Document handling at checkpoints requires a specific protocol
An executive who voluntarily surrenders all travel documents to an official in a jurisdiction where document confiscation is used as a detention tool has lost their primary means of exit. Documents should be presented for inspection but not permanently surrendered without a formal receipt and a supervisor contact. Embassy emergency line contact should be established before the crossing.
Bribery compliance creates a pattern that can be exploited
An executive who pays an unofficial crossing fee once creates a record of willingness that border officials or organised networks may exploit on subsequent crossings -- sometimes with escalating demands. Non-compliance, while uncomfortable, is the correct response combined with a request for the formal procedure and access to a senior official.
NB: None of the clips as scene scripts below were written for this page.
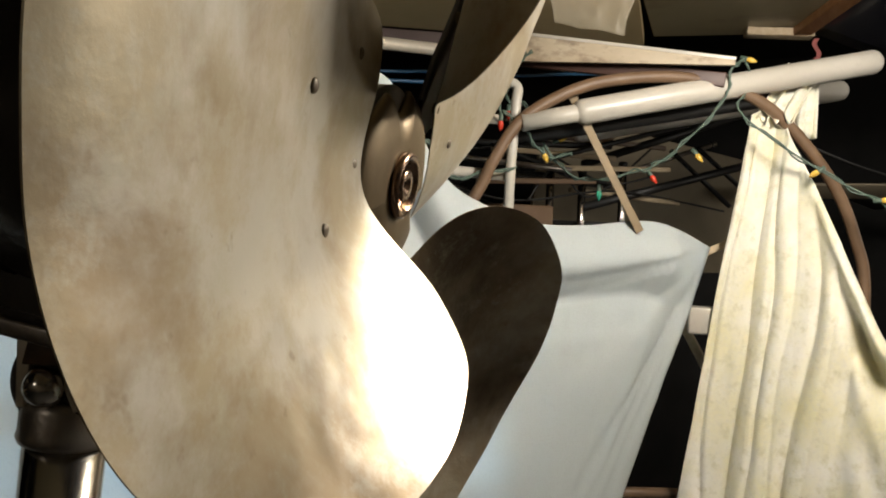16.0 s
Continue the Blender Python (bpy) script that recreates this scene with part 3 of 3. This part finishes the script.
def drape_at(u, v):
    t, b = Vector(lerp_table(DRAPE_TOP, u)), Vector(lerp_table(DRAPE_LOW, u))
    v = v ** 1.25
    p = t.lerp(b, v)
    drop = t.z - p.z
    grow = min(drop / 0.12, 1)
    warp = u + 0.05 * noise.noise(Vector((u * 4, p.z * 1.6, 9))) + 0.03 * noise.noise(Vector((u * 11, p.z * 3.0, 4)))
    left_creases = ((0.04, 0.010, 0.016), (0.105, 0.008, 0.020), (0.16, 0.012, 0.018), (0.215, 0.008, 0.013), (0.275, 0.014, 0.020), (0.34, 0.010, 0.010), (0.40, 0.012, 0.012))
    right_creases = ((0.635, 0.010, 0.010), (0.69, 0.010, 0.018), (0.745, 0.008, 0.012), (0.80, 0.012, 0.020), (0.855, 0.008, 0.012), (0.90, 0.010, 0.018), (0.955, 0.010, 0.012))
    fold = -sum(a * (0.45 + 1.1 * abs(noise.noise(Vector((c * 9, p.z * 1.8, 6))))) * math.exp(-abs((warp - c) / w) ** 1.5) for c, w, a in left_creases + right_creases)
    fold += 0.006 * math.sin(44 * warp) + 0.014 * noise.noise(Vector((u * 7, p.z * 2.2, 5))) * grow
    fold += 0.006 * abs(noise.noise(Vector((u * 15, p.z * 3.0, 3)))) + 0.003 * noise.noise(Vector((u * 24, p.z * 11, 1))) + 0.0014 * noise.noise(Vector((u * 60, p.z * 30, 1)))
    fold *= 0.55 + 0.45 * grow
    # The slack between the two peaks: a rolled hem, a pocket under it and drag folds.
    swag = math.exp(-((u - 0.49) / 0.11) ** 2)
    hem = math.exp(-((u - 0.46) / 0.16) ** 2)
    fold = fold * (1 - 0.75 * swag * math.exp(-drop * 3))
    fold += hem * 0.028 * math.exp(-((drop - 0.022) / 0.020) ** 2) - swag * 0.055 * math.exp(-((drop - 0.090) / 0.040) ** 2)
    fold += swag * 0.014 * math.sin(drop * 38 + 16 * abs(u - 0.52)) * math.exp(-drop * 5) * grow
    if u > 0.6:
        fold += 0.012 * math.sin(130 * u + 3 * math.sin(23 * u)) * math.exp(-drop * 7) * (u - 0.6) / 0.4
        p.z += (0.004 * math.sin(110 * u + 3 * math.sin(31 * u)) + 0.016 * noise.noise(Vector((u * 30, 0, 2)))) * math.exp(-drop * 14)
    return p + Vector((-fold, 0.2 * fold, 0))


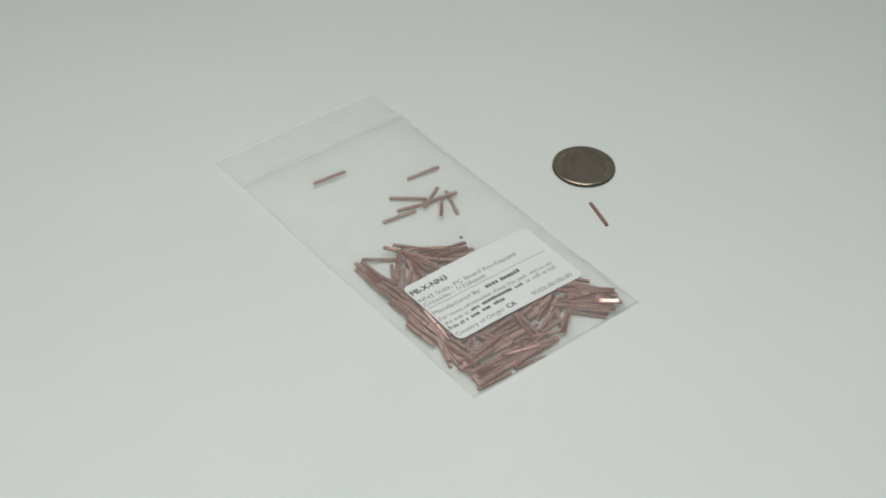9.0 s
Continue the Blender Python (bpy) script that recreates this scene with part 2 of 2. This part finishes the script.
CORNER = [(19.6, -69.3, 126), (26, -71.2, 135), (28.1, -65.1, 139), (19.1, -71, 134), (22.6, -71.5, 134), (21.3, -57.2, 147), (26.8, -66.3, 145), (16.3, -67.8, 136), (21.9, -66.1, 132),
          (24.7, -68.7, 134), (18.8, -65.4, 152, 12, 8), (14.6, -66.2, 135), (10.9, -58.6, 153), (22.5, -62, 140), (8, -64, 29), (6.5, -60.1, 12), (25.2, -70.4, 131, -28, 8), (26.5, -69.8, 132, -8, -8)]
# those that lie alone; some stand a little up, held by the film: their roll, pitch and height
STRAY = [(-1.3, 9.45, 173, 0), (6.9, 10.7, 165, 0), (7.7, 15.8, 143, 0), (14.9, 10.8, 31, 0), (19.75, 4.35, 69, 0), (17.4, 8.4, 166, 0, 3.5, 1.25), (14.3, 3.85, 50, 0, 10, 1.8),
         (21.9, 24.4, 172, 0, 3.2, 0.95), (-9.3, 42.8, 176, 0)]


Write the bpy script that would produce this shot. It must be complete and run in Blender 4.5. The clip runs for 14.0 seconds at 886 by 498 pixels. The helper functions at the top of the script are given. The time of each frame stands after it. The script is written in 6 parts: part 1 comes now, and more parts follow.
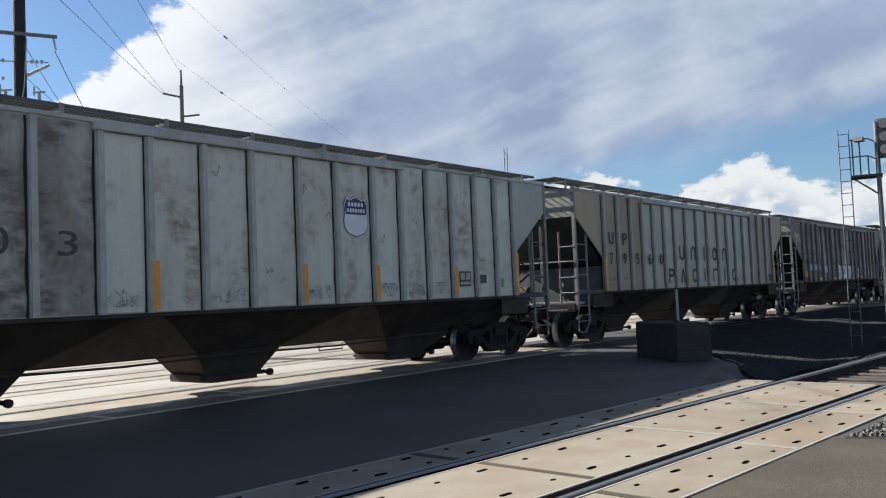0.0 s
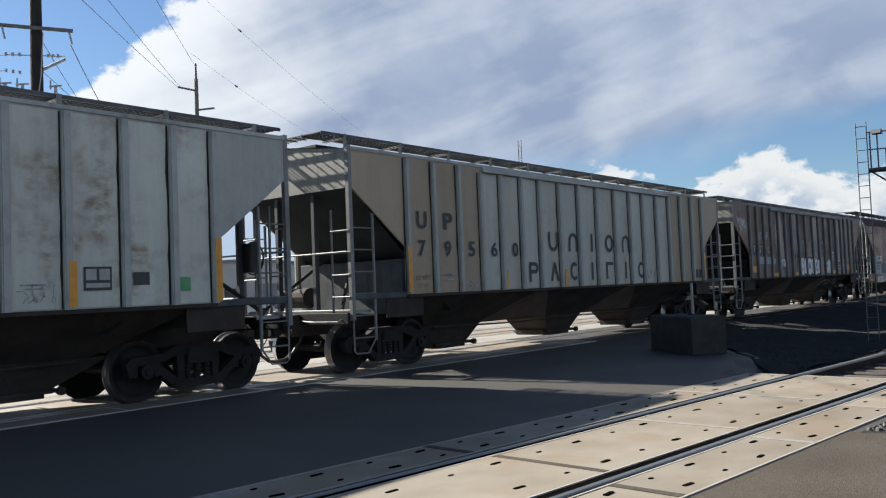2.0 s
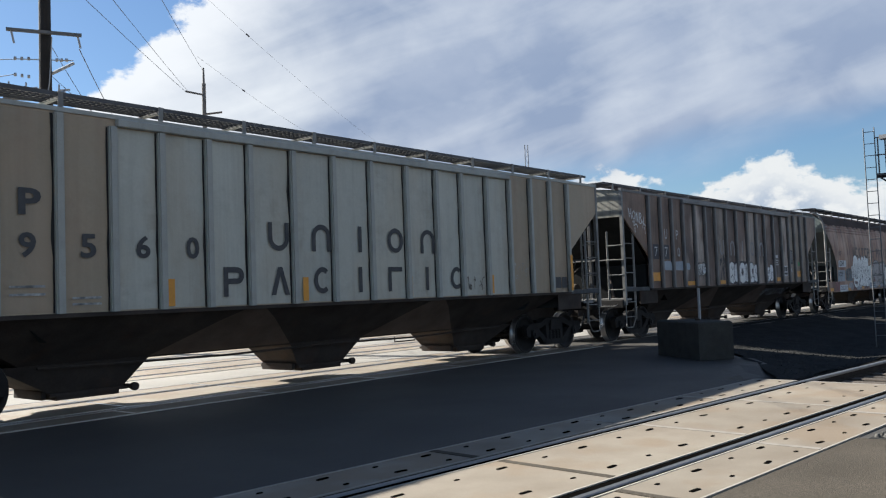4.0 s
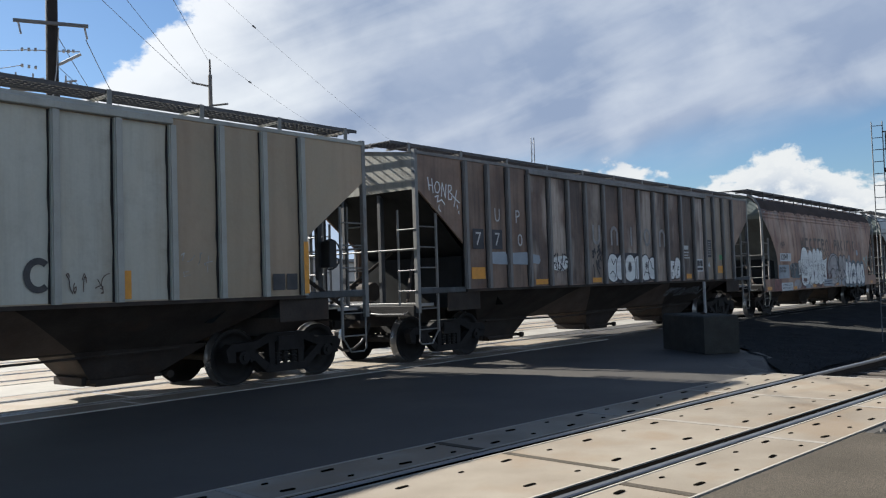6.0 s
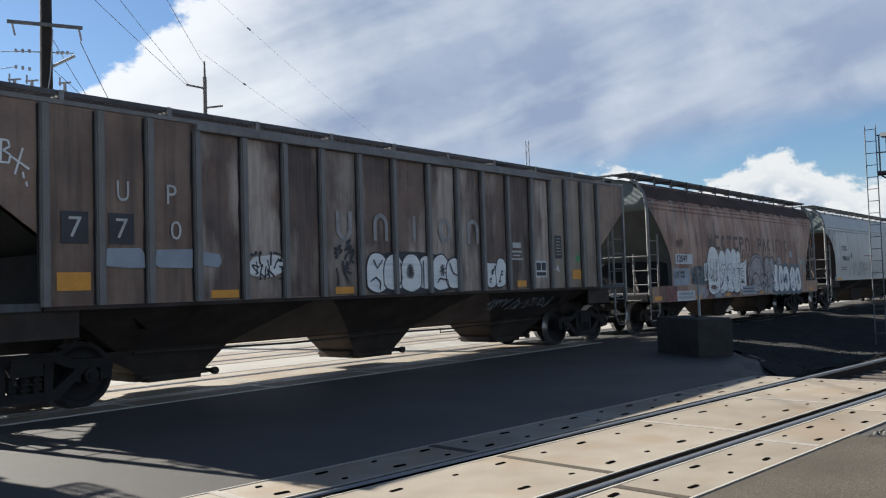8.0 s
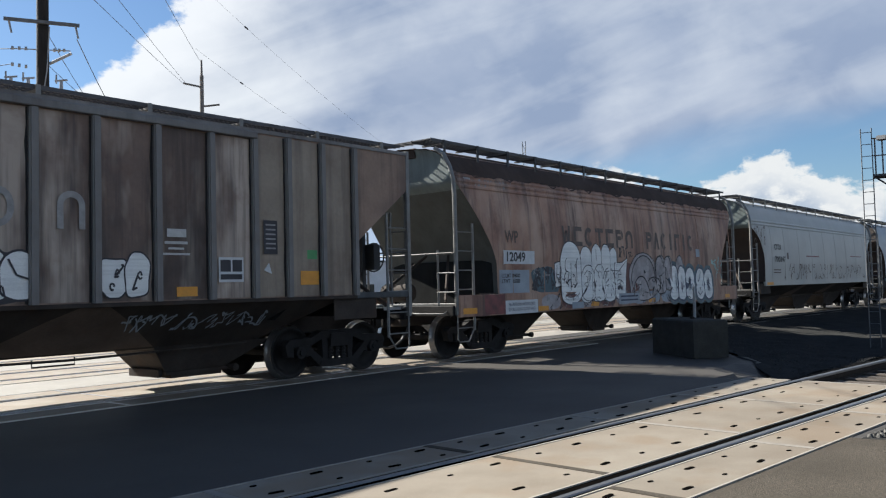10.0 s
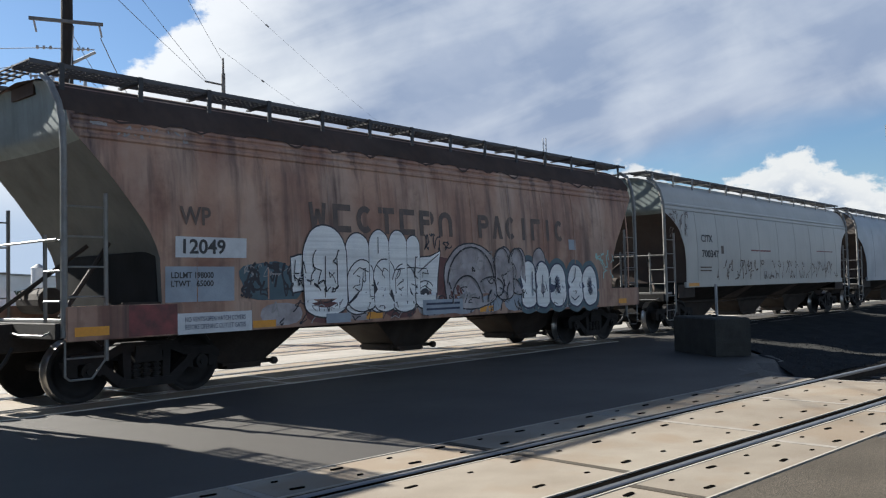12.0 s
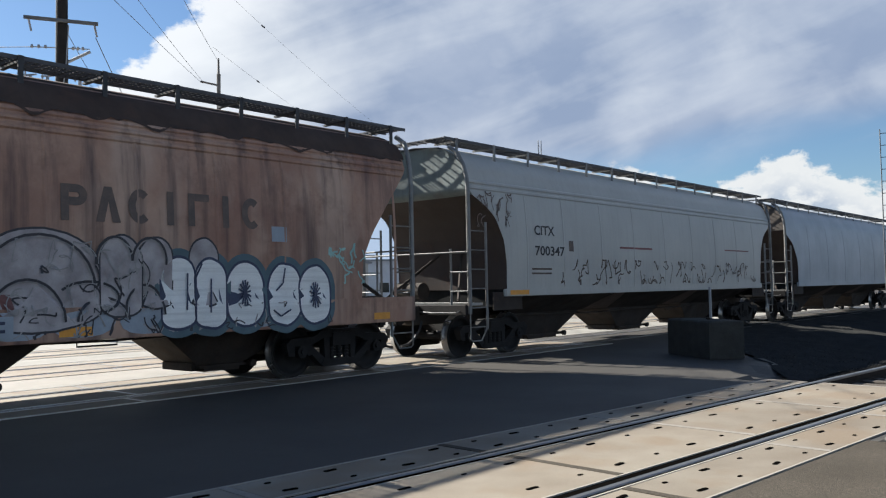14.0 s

Cartel and armed group corridor risk requires specific route planning
Several high-risk border corridors -- Mexico, Colombia-Venezuela, Sahel crossings -- are not safe for unescorted executive vehicle crossings regardless of the executive's profile or the vehicle used. In these environments, the security assessment must address whether road crossing is the appropriate mode of transit at all, or whether the risk profile justifies air transit for the border segment.
Equipment search and device seizure are distinct threats at some crossings
In jurisdictions where state surveillance of commercial activity is documented -- China, Russia, Iran, Belarus, some Central Asian states -- border crossings may involve examination of electronic devices. Clean device protocol, full device encryption, and no connection to corporate systems after an uncontrolled device examination are the appropriate responses for executives transiting these borders.